Heavy rain and some catastrophic hailstorms laid waste to parts of the wheat crop in southern Oklahoma and northern Texas, where we were to begin harvesting.
Parts of Oklahoma received 20 inches of rain in May. Four inches of rain fell on one night alone.
Hail is a major health worry for farmers here because golf ball sized hail is a regular sight.
A 20-minute hailstorm will completely destroy a standing crop
Because of these factors, the crop yielded very poorly in this area, varying between just 0.4 to 1t per acre of wheat.
By Irish standards that is really poor but bear in mind that this crop had been grazed by calves over the winter at a stocking rate of one animal per acre. The field is generally closed and fertilised only 10 weeks before the harvest date.
BT Harvesting, my host company, are currently running three John Deere S670 combines.
At the time of writing, we are harvesting wheat in western Kansas.
Everywhere I look there are large, flat fields. The yield is better here at an average of 1.8t per acre.

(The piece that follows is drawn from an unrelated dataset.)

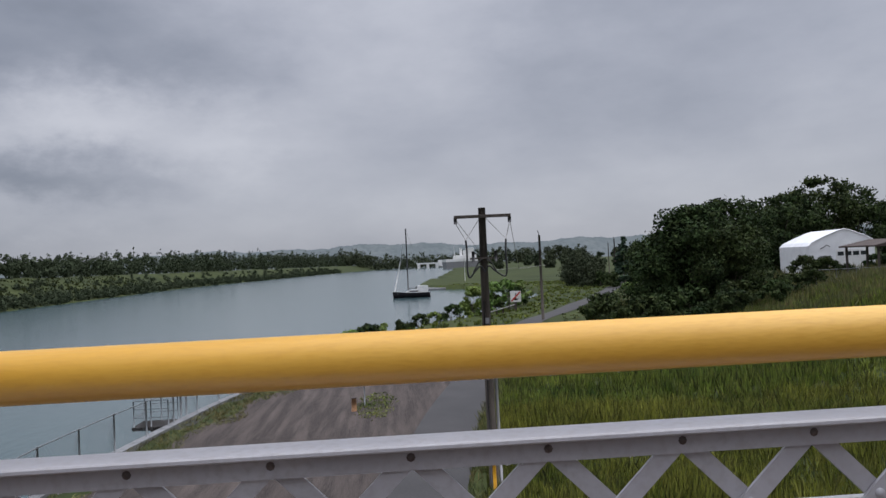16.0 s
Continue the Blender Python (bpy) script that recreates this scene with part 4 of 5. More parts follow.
truck = thing("truck", "dark box truck on the high bridge", "truck", (-88.5 + (274 - 150) * 0.0 + 5.0, 274, deck_z(274) - 0.6))
part("box_body", box(nb(), -1.25, -9.0, 0.9, 1.25, 5.0, 2.95, 0.08), M["pole_grey"], truck)
part("cab", box(nb(), -1.2, 5.2, 0.6, 1.2, 7.4, 2.5, 0.15), M["black"], truck)
for y in (-3.5, -2.2, 6.2):
    for x in (-1.1, 1.1):
        part("wheel", tube(nb(), [(x - 0.15, y, 0.5), (x + 0.15, y, 0.5)], 0.5, 12), M["black"], truck)

# ---- plants ----


def leaf_cloud(centres, radii, count, size, seed, flat=0.75, up=0.25):
    """Many small pointed leaves round clump centres; returns vertices and faces."""
    r = np.random.default_rng(seed)
    w = radii ** 2
    idx = r.choice(len(centres), count, p=w / w.sum())
    d = r.normal(size=(count, 3))
    d /= np.linalg.norm(d, axis=1)[:, None]
    d[:, 2] *= flat
    rad = radii[idx] * (r.uniform(0.1, 1.0, count) ** 0.55 + 0.22 * np.abs(r.normal(0, 1, count)))
    c = centres[idx] + d * rad[:, None]
    a = r.normal(size=(count, 3))
    a /= np.linalg.norm(a, axis=1)[:, None]
    nrm = d + np.array([0, 0, up]) + 0.7 * r.normal(size=(count, 3))
    b = np.cross(nrm, a)
    b /= np.linalg.norm(b, axis=1)[:, None] + 1e-9
    a = np.cross(b, nrm)
    a /= np.linalg.norm(a, axis=1)[:, None] + 1e-9
    s = size * r.uniform(0.6, 1.35, count)[:, None]
    v = np.stack([c - a * s, c + b * s * 0.52 + a * s * 0.1, c + a * s, c - b * s * 0.52 + a * s * 0.1], 1).reshape(-1, 3)
    f = np.arange(count * 4).reshape(-1, 4)
    return v, f


def raw_mesh(name, v, f, mat):
    me = bpy.data.meshes.new(name)
    me.from_pydata(v.tolist(), [], f.tolist())
    me.materials.append(mat)
    return me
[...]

This crop wasn't grazed over winter.
We have the best kit. All combines are equipped with 40ft headers and GPS auto-steer, and they are absolutely at home in this terrain.
On a good day of harvesting, from 10am to 11.30pm, it is possible to harvest 500ac of wheat. Efficiency is key if this acreage is to be achieved, and the chaser bin is a vital component.
It ensures the combines never waste time stopping to unload, and it also acts as storage capacity should a grain haulage truck get delayed on it's way to the field.
Unfortunately it isn't all plain sailing. Combines have gotten stuck numerous times in the hilly Oklahoma fields, especially after rainstorms.
On one occasion we needed a bulldozer to free a combine from its muddy prison.
When we finish harvesting in one area all the equipment is washed and prepared for transport. It is then loaded onto trucks and the entire fleet is transported to the next harvest destination.
The combines are carried on low loaders pulled by articulated trucks and the headers are hitched onto the back of the low loader.
It's an impressive sight on the road but you need your wits about you when driving; the entire rig measures 108ft from the truck bumper to the rear of the header.
At the moment my work mostly consists of driving an articulated truck. I also do some mechanical and repair work when the need arises. If you have welding experience it helps a lot.
When we move from place to place I haul a combine and header combination. Then, once we reach the destination, the low loader is swapped for a 40ft grain trailer.
I have driven over 3200km in the last week alone so it is a good way to see different parts of the country.
So far we have harvested in the south and north of Oklahoma, and we have now just finished up in western Kansas. Our most recent port of call is in Holyoke, Colorado.
The team got to spend Independence Day in Denver, Colorado where we took some time out last week to go quad biking in the Rocky Mountains.
It was our first couple of days off in four weeks and was great chance for some down time to relax and recharge the batteries.
But it's back to work again for now.